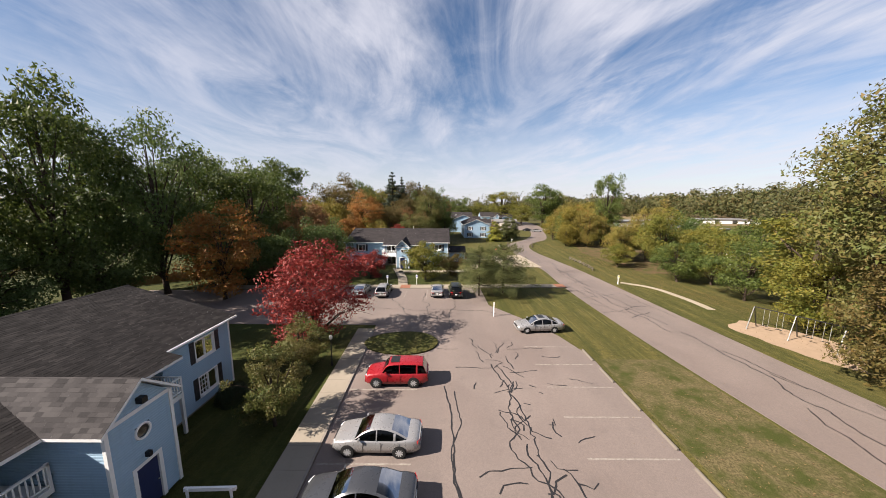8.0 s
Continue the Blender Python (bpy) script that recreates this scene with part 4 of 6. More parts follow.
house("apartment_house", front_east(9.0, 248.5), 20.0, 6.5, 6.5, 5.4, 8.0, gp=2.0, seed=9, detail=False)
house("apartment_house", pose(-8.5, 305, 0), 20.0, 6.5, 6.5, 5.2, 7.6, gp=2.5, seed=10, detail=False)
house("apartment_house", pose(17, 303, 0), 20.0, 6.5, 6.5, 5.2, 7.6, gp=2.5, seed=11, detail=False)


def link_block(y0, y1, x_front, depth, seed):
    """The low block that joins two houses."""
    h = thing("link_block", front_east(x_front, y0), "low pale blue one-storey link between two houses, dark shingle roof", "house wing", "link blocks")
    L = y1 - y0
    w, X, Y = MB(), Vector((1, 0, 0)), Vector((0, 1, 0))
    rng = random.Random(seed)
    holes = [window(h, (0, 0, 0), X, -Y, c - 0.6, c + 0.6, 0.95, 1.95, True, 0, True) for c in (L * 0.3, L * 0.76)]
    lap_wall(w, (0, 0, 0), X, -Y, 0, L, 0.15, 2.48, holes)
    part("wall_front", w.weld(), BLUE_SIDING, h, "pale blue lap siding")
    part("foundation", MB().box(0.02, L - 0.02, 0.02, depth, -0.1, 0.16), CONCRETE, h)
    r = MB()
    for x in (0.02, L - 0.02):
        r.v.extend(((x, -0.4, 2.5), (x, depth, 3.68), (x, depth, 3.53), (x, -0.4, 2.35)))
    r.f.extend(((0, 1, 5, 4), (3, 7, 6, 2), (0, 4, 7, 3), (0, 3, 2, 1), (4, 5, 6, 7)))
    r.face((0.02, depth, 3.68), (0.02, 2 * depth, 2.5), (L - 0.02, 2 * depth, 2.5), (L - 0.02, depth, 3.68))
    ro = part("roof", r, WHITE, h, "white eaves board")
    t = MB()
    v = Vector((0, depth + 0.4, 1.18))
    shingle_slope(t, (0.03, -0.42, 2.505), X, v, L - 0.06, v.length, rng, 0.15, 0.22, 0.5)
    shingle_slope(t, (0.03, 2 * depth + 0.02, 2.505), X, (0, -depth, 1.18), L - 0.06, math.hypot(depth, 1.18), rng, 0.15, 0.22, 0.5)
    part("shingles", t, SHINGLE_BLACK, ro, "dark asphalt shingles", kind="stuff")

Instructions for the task
Output exactly the span of lines from the top of the listing through the line holding "gp=2.5, seed=11, detail=False)", and leave every picture out.

Written answer
8.0 s
Continue the Blender Python (bpy) script that recreates this scene with part 4 of 6. More parts follow.
house("apartment_house", front_east(9.0, 248.5), 20.0, 6.5, 6.5, 5.4, 8.0, gp=2.0, seed=9, detail=False)
house("apartment_house", pose(-8.5, 305, 0), 20.0, 6.5, 6.5, 5.2, 7.6, gp=2.5, seed=10, detail=False)
house("apartment_house", pose(17, 303, 0), 20.0, 6.5, 6.5, 5.2, 7.6, gp=2.5, seed=11, detail=False)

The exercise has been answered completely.